§ SOURCE DATA:

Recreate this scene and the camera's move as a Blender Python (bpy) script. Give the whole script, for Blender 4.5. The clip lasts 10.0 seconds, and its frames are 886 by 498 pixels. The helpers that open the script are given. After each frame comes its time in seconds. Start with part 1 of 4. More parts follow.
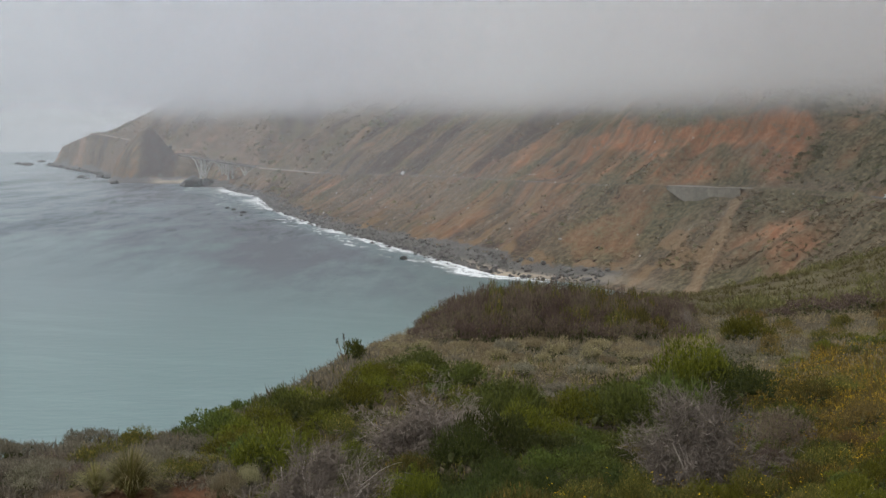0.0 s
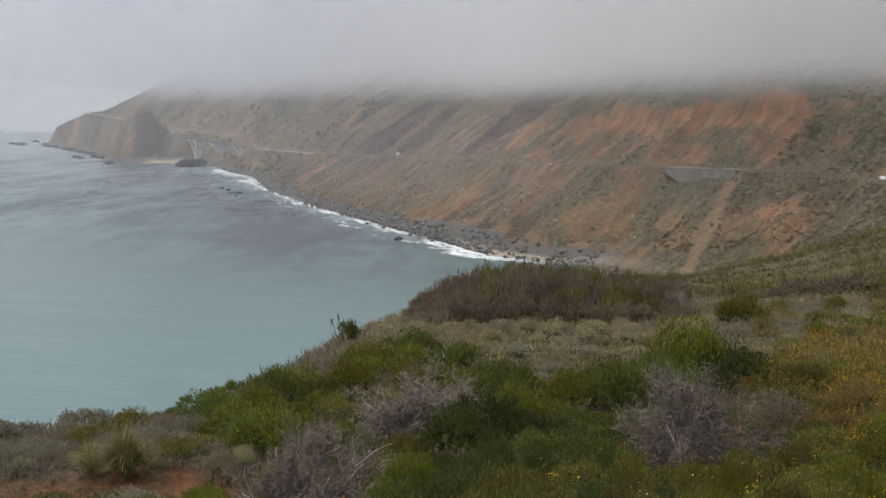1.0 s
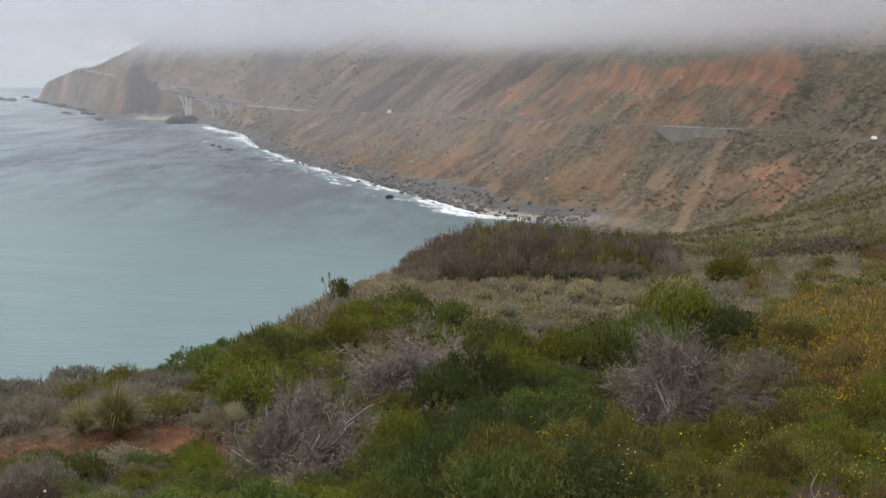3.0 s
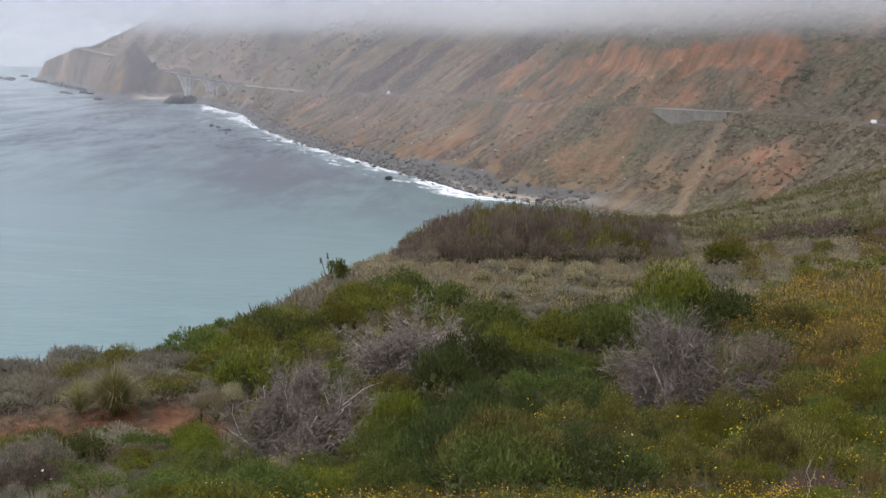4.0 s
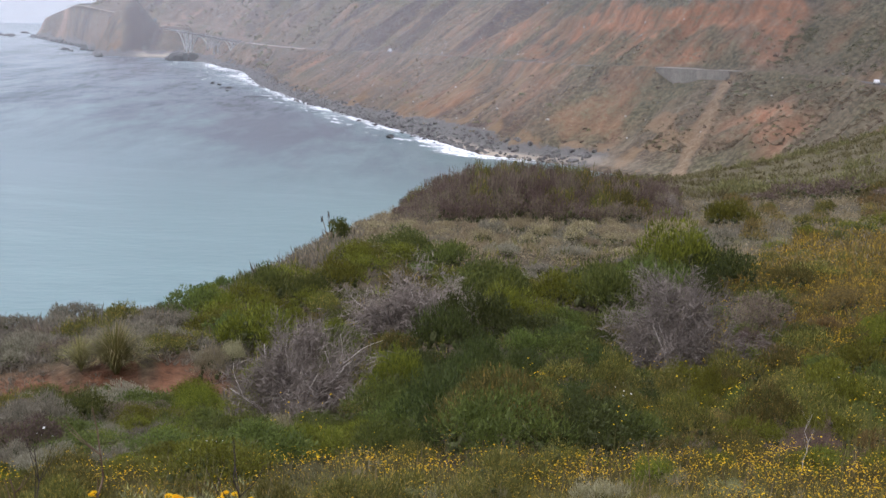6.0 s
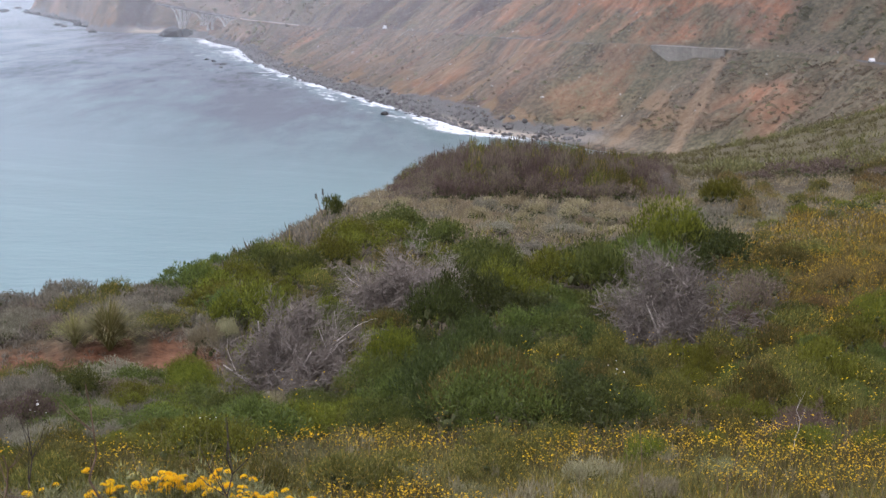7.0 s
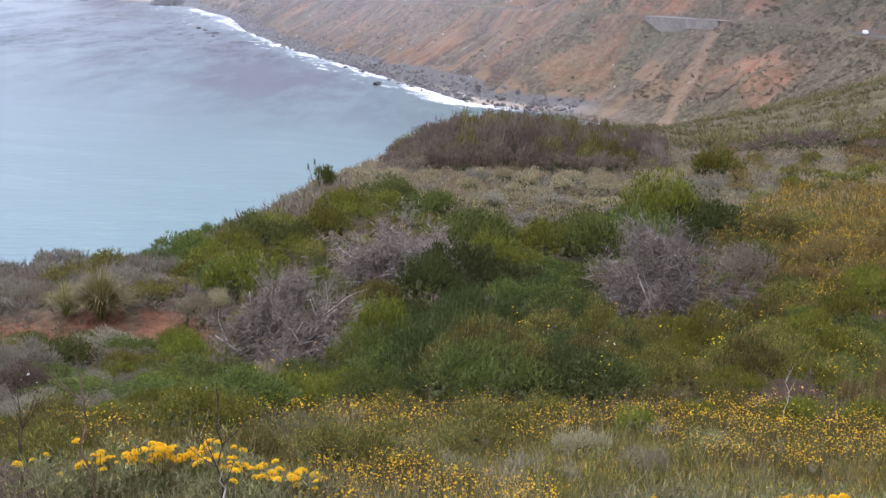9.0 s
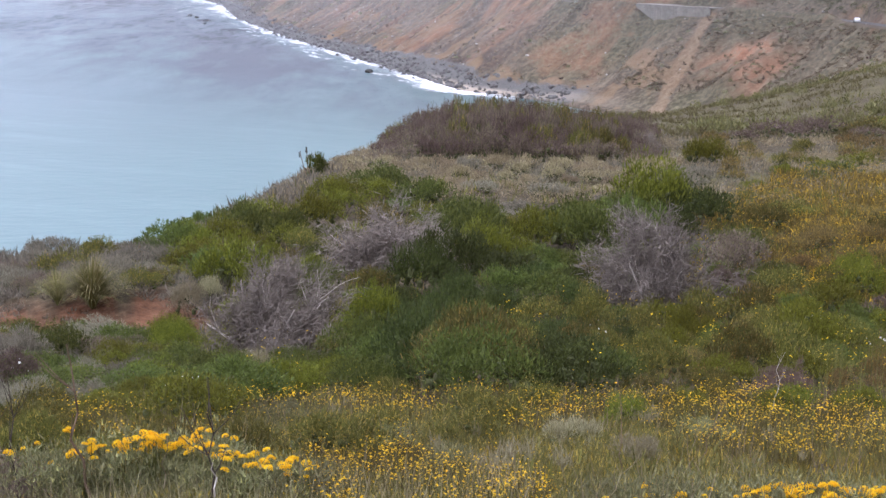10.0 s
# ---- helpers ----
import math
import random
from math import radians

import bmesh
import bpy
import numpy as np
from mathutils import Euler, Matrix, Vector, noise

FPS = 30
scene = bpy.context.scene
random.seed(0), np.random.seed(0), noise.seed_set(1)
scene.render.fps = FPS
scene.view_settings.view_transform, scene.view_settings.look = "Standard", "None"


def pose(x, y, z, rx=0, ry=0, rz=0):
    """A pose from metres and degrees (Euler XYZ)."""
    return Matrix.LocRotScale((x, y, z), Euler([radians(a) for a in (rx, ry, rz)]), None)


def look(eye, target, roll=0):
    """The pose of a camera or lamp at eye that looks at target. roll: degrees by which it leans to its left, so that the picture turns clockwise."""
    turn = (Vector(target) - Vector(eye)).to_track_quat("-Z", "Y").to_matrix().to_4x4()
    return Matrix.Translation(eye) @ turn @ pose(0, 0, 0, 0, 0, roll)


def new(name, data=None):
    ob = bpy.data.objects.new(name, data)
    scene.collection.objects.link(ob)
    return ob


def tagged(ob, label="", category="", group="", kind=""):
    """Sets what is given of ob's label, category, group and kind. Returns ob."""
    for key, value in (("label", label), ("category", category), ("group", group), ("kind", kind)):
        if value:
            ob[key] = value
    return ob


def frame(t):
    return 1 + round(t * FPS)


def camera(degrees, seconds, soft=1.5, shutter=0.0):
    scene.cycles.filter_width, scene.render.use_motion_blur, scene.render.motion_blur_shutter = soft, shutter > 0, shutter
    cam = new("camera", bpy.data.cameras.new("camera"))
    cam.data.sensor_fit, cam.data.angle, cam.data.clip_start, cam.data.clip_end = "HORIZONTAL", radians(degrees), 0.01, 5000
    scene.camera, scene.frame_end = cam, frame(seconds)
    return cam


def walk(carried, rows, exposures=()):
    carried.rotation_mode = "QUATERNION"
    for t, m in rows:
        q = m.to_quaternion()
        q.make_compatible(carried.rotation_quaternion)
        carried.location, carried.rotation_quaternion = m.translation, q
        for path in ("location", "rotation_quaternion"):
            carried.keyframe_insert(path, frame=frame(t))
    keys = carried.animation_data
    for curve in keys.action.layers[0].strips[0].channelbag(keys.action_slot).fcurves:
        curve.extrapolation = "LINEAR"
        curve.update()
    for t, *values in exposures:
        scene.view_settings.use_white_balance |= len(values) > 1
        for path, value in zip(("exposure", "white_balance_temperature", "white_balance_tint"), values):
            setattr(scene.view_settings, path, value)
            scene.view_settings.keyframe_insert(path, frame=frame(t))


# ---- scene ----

§ TO BE DONE:
Output the material word for word, omitting its pictures.

§ ANSWER TO THE PROBLEM:
Recreate this scene and the camera's move as a Blender Python (bpy) script. Give the whole script, for Blender 4.5. The clip lasts 10.0 seconds, and its frames are 886 by 498 pixels. The helpers that open the script are given. After each frame comes its time in seconds. Start with part 1 of 4. More parts follow.
0.0 s
1.0 s
3.0 s
4.0 s
6.0 s
7.0 s
9.0 s
10.0 s
# ---- helpers ----
import math
import random
from math import radians

import bmesh
import bpy
import numpy as np
from mathutils import Euler, Matrix, Vector, noise

FPS = 30
scene = bpy.context.scene
random.seed(0), np.random.seed(0), noise.seed_set(1)
scene.render.fps = FPS
scene.view_settings.view_transform, scene.view_settings.look = "Standard", "None"


def pose(x, y, z, rx=0, ry=0, rz=0):
    """A pose from metres and degrees (Euler XYZ)."""
    return Matrix.LocRotScale((x, y, z), Euler([radians(a) for a in (rx, ry, rz)]), None)


def look(eye, target, roll=0):
    """The pose of a camera or lamp at eye that looks at target. roll: degrees by which it leans to its left, so that the picture turns clockwise."""
    turn = (Vector(target) - Vector(eye)).to_track_quat("-Z", "Y").to_matrix().to_4x4()
    return Matrix.Translation(eye) @ turn @ pose(0, 0, 0, 0, 0, roll)


def new(name, data=None):
    ob = bpy.data.objects.new(name, data)
    scene.collection.objects.link(ob)
    return ob


def tagged(ob, label="", category="", group="", kind=""):
    """Sets what is given of ob's label, category, group and kind. Returns ob."""
    for key, value in (("label", label), ("category", category), ("group", group), ("kind", kind)):
        if value:
            ob[key] = value
    return ob


def frame(t):
    return 1 + round(t * FPS)


def camera(degrees, seconds, soft=1.5, shutter=0.0):
    scene.cycles.filter_width, scene.render.use_motion_blur, scene.render.motion_blur_shutter = soft, shutter > 0, shutter
    cam = new("camera", bpy.data.cameras.new("camera"))
    cam.data.sensor_fit, cam.data.angle, cam.data.clip_start, cam.data.clip_end = "HORIZONTAL", radians(degrees), 0.01, 5000
    scene.camera, scene.frame_end = cam, frame(seconds)
    return cam


def walk(carried, rows, exposures=()):
    carried.rotation_mode = "QUATERNION"
    for t, m in rows:
        q = m.to_quaternion()
        q.make_compatible(carried.rotation_quaternion)
        carried.location, carried.rotation_quaternion = m.translation, q
        for path in ("location", "rotation_quaternion"):
            carried.keyframe_insert(path, frame=frame(t))
    keys = carried.animation_data
    for curve in keys.action.layers[0].strips[0].channelbag(keys.action_slot).fcurves:
        curve.extrapolation = "LINEAR"
        curve.update()
    for t, *values in exposures:
        scene.view_settings.use_white_balance |= len(values) > 1
        for path, value in zip(("exposure", "white_balance_temperature", "white_balance_tint"), values):
            setattr(scene.view_settings, path, value)
            scene.view_settings.keyframe_insert(path, frame=frame(t))


# ---- scene ----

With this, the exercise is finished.